What is being asked: Images should be left out, and everything else in the listing reproduced exactly.

____

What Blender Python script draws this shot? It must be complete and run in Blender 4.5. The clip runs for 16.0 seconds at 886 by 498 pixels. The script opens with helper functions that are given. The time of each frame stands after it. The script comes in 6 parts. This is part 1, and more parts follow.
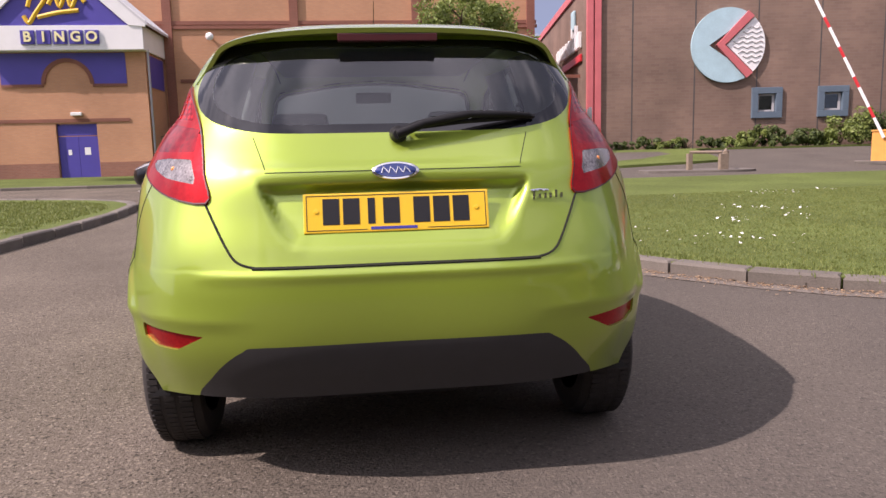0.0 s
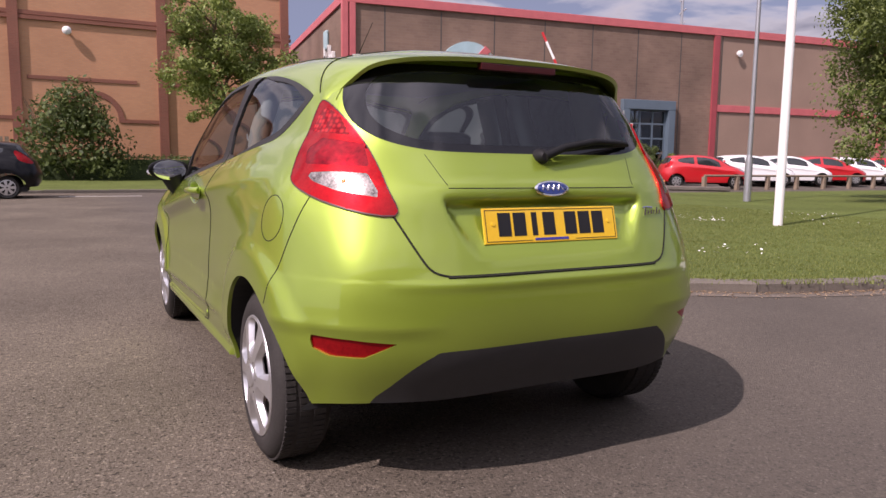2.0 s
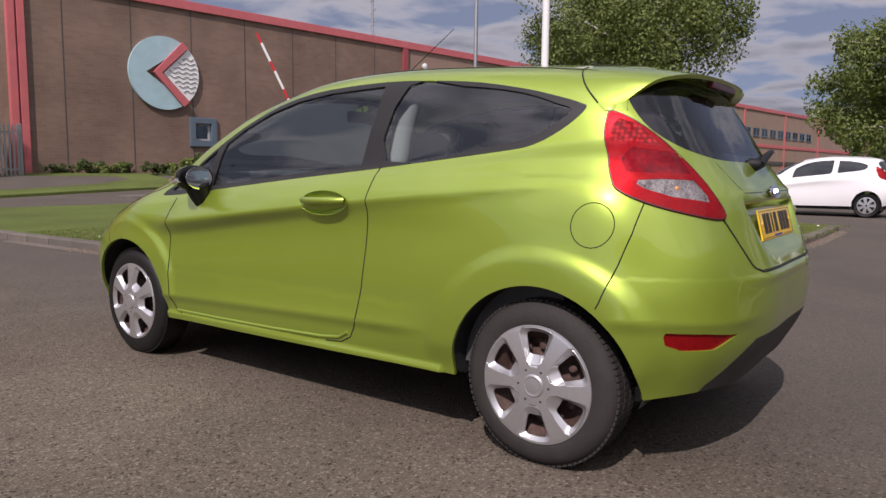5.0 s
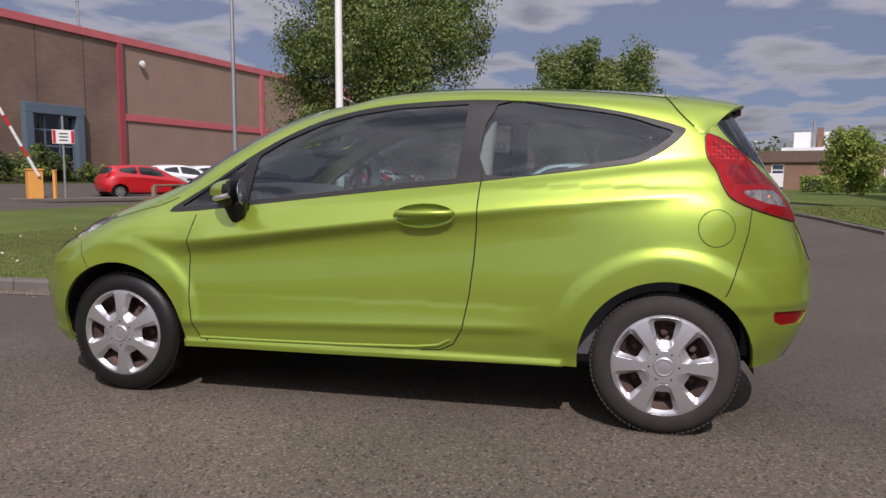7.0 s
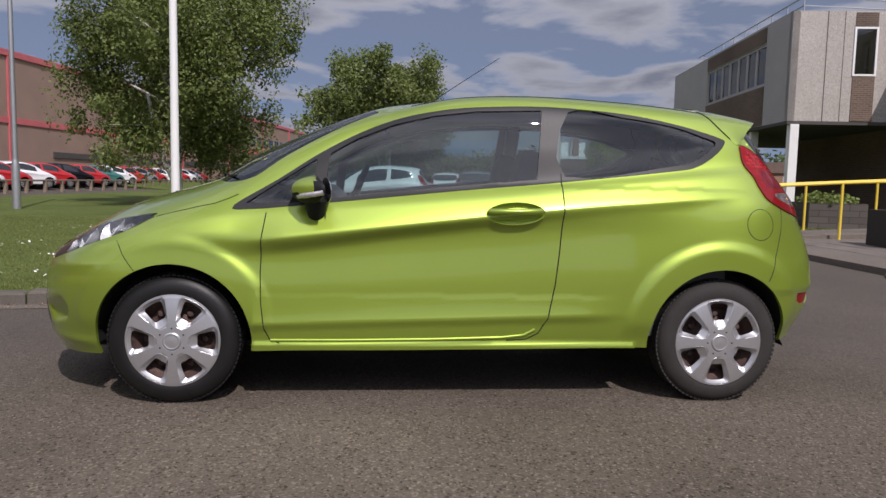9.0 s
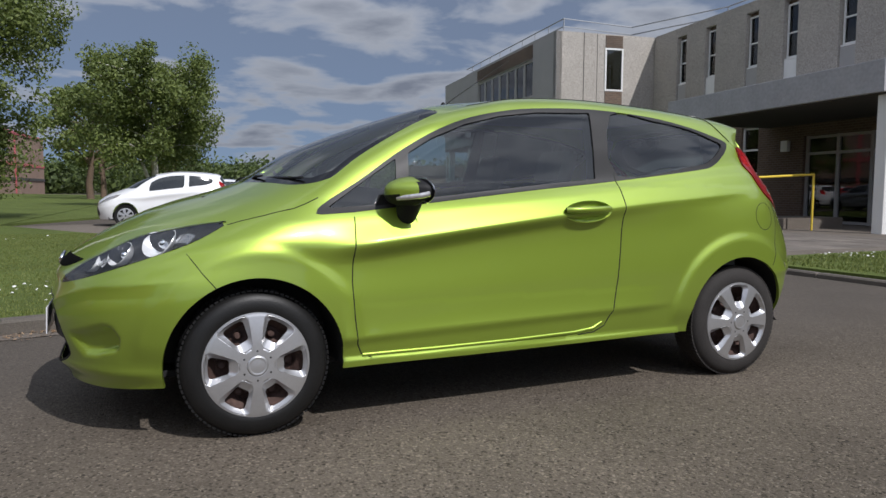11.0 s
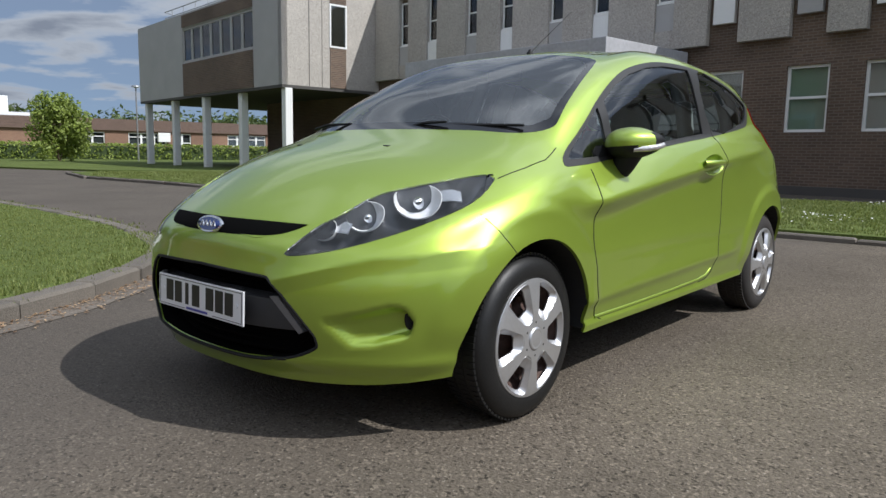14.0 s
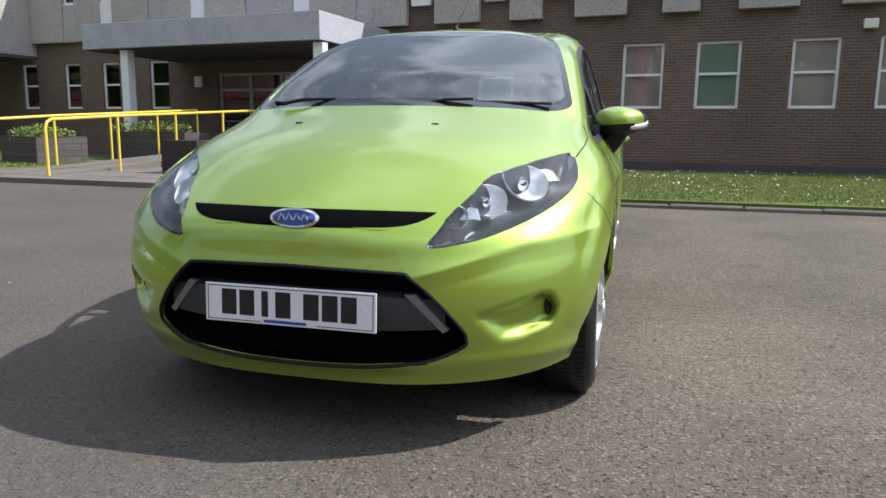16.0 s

____

Answer to this task:
What Blender Python script draws this shot? It must be complete and run in Blender 4.5. The clip runs for 16.0 seconds at 886 by 498 pixels. The script opens with helper functions that are given. The time of each frame stands after it. The script comes in 6 parts. This is part 1, and more parts follow.
0.0 s
2.0 s
5.0 s
7.0 s
9.0 s
11.0 s
14.0 s
16.0 s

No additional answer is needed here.